> What you have to do: Transcribe each line of the material as it is, and drop any picture.

> Raw data:
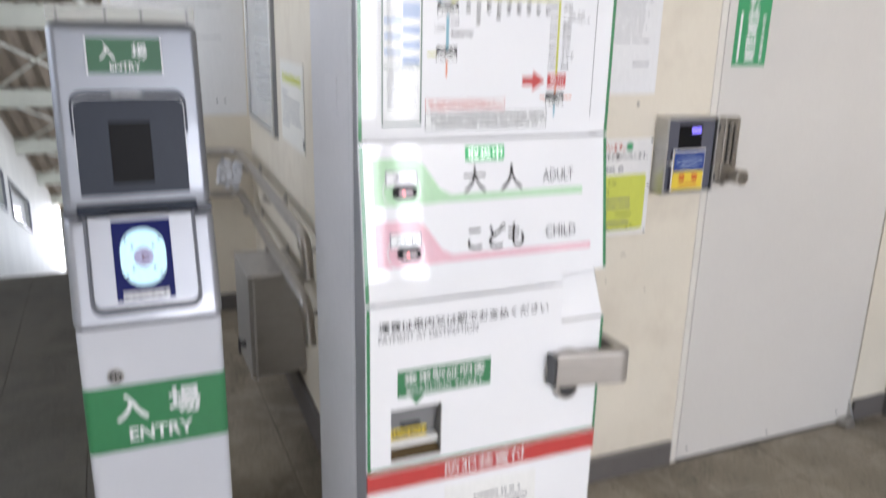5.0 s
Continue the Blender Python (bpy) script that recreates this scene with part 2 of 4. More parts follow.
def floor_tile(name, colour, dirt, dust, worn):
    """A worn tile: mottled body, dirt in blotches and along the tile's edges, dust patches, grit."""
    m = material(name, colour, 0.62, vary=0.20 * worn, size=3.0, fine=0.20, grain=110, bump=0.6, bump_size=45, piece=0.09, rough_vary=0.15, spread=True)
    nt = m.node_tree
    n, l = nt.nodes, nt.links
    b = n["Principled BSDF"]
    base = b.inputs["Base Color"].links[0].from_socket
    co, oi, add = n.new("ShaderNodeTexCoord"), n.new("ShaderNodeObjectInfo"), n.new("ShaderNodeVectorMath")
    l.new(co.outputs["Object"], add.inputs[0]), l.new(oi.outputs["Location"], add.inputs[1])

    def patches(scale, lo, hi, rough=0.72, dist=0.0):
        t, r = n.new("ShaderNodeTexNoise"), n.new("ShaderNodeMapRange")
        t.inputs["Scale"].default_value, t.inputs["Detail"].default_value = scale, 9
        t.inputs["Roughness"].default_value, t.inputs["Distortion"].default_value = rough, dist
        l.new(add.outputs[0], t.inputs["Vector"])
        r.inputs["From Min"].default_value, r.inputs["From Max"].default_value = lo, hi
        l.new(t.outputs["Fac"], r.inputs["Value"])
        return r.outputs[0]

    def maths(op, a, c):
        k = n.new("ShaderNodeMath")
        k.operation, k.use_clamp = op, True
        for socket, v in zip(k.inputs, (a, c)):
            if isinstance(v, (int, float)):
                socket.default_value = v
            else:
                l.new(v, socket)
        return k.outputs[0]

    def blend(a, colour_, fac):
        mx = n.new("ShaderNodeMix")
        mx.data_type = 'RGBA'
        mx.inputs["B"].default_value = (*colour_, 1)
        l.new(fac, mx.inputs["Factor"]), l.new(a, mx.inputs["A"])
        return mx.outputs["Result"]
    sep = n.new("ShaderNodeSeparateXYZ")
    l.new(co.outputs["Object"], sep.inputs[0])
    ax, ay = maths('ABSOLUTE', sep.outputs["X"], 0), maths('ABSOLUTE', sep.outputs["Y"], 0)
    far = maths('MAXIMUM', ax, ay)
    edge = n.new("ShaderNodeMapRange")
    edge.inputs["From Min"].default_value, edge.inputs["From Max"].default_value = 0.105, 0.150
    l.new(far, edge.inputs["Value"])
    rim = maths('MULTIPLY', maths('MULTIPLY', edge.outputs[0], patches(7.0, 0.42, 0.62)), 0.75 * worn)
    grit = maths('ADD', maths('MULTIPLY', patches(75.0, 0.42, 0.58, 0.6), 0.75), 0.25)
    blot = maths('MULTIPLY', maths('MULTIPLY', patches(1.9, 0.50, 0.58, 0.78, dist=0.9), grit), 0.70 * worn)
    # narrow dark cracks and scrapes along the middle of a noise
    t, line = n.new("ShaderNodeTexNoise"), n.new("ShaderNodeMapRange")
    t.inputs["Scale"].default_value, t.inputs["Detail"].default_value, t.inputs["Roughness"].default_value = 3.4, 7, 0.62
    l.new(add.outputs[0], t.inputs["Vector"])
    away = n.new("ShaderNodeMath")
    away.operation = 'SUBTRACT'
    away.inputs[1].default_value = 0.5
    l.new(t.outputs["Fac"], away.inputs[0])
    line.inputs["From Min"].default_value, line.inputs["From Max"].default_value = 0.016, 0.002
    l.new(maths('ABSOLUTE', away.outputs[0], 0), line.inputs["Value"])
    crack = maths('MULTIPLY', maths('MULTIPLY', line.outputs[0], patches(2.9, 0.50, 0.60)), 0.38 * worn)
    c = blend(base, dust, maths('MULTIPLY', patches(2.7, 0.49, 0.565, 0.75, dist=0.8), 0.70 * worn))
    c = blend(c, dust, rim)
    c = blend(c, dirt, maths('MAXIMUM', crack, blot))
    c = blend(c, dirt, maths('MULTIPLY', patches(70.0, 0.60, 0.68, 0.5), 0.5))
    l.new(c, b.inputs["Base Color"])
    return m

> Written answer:
5.0 s
Continue the Blender Python (bpy) script that recreates this scene with part 2 of 4. More parts follow.
def floor_tile(name, colour, dirt, dust, worn):
    """A worn tile: mottled body, dirt in blotches and along the tile's edges, dust patches, grit."""
    m = material(name, colour, 0.62, vary=0.20 * worn, size=3.0, fine=0.20, grain=110, bump=0.6, bump_size=45, piece=0.09, rough_vary=0.15, spread=True)
    nt = m.node_tree
    n, l = nt.nodes, nt.links
    b = n["Principled BSDF"]
    base = b.inputs["Base Color"].links[0].from_socket
    co, oi, add = n.new("ShaderNodeTexCoord"), n.new("ShaderNodeObjectInfo"), n.new("ShaderNodeVectorMath")
    l.new(co.outputs["Object"], add.inputs[0]), l.new(oi.outputs["Location"], add.inputs[1])

    def patches(scale, lo, hi, rough=0.72, dist=0.0):
        t, r = n.new("ShaderNodeTexNoise"), n.new("ShaderNodeMapRange")
        t.inputs["Scale"].default_value, t.inputs["Detail"].default_value = scale, 9
        t.inputs["Roughness"].default_value, t.inputs["Distortion"].default_value = rough, dist
        l.new(add.outputs[0], t.inputs["Vector"])
        r.inputs["From Min"].default_value, r.inputs["From Max"].default_value = lo, hi
        l.new(t.outputs["Fac"], r.inputs["Value"])
        return r.outputs[0]

    def maths(op, a, c):
        k = n.new("ShaderNodeMath")
        k.operation, k.use_clamp = op, True
        for socket, v in zip(k.inputs, (a, c)):
            if isinstance(v, (int, float)):
                socket.default_value = v
            else:
                l.new(v, socket)
        return k.outputs[0]

    def blend(a, colour_, fac):
        mx = n.new("ShaderNodeMix")
        mx.data_type = 'RGBA'
        mx.inputs["B"].default_value = (*colour_, 1)
        l.new(fac, mx.inputs["Factor"]), l.new(a, mx.inputs["A"])
        return mx.outputs["Result"]
    sep = n.new("ShaderNodeSeparateXYZ")
    l.new(co.outputs["Object"], sep.inputs[0])
    ax, ay = maths('ABSOLUTE', sep.outputs["X"], 0), maths('ABSOLUTE', sep.outputs["Y"], 0)
    far = maths('MAXIMUM', ax, ay)
    edge = n.new("ShaderNodeMapRange")
    edge.inputs["From Min"].default_value, edge.inputs["From Max"].default_value = 0.105, 0.150
    l.new(far, edge.inputs["Value"])
    rim = maths('MULTIPLY', maths('MULTIPLY', edge.outputs[0], patches(7.0, 0.42, 0.62)), 0.75 * worn)
    grit = maths('ADD', maths('MULTIPLY', patches(75.0, 0.42, 0.58, 0.6), 0.75), 0.25)
    blot = maths('MULTIPLY', maths('MULTIPLY', patches(1.9, 0.50, 0.58, 0.78, dist=0.9), grit), 0.70 * worn)
    # narrow dark cracks and scrapes along the middle of a noise
    t, line = n.new("ShaderNodeTexNoise"), n.new("ShaderNodeMapRange")
    t.inputs["Scale"].default_value, t.inputs["Detail"].default_value, t.inputs["Roughness"].default_value = 3.4, 7, 0.62
    l.new(add.outputs[0], t.inputs["Vector"])
    away = n.new("ShaderNodeMath")
    away.operation = 'SUBTRACT'
    away.inputs[1].default_value = 0.5
    l.new(t.outputs["Fac"], away.inputs[0])
    line.inputs["From Min"].default_value, line.inputs["From Max"].default_value = 0.016, 0.002
    l.new(maths('ABSOLUTE', away.outputs[0], 0), line.inputs["Value"])
    crack = maths('MULTIPLY', maths('MULTIPLY', line.outputs[0], patches(2.9, 0.50, 0.60)), 0.38 * worn)
    c = blend(base, dust, maths('MULTIPLY', patches(2.7, 0.49, 0.565, 0.75, dist=0.8), 0.70 * worn))
    c = blend(c, dust, rim)
    c = blend(c, dirt, maths('MAXIMUM', crack, blot))
    c = blend(c, dirt, maths('MULTIPLY', patches(70.0, 0.60, 0.68, 0.5), 0.5))
    l.new(c, b.inputs["Base Color"])
    return m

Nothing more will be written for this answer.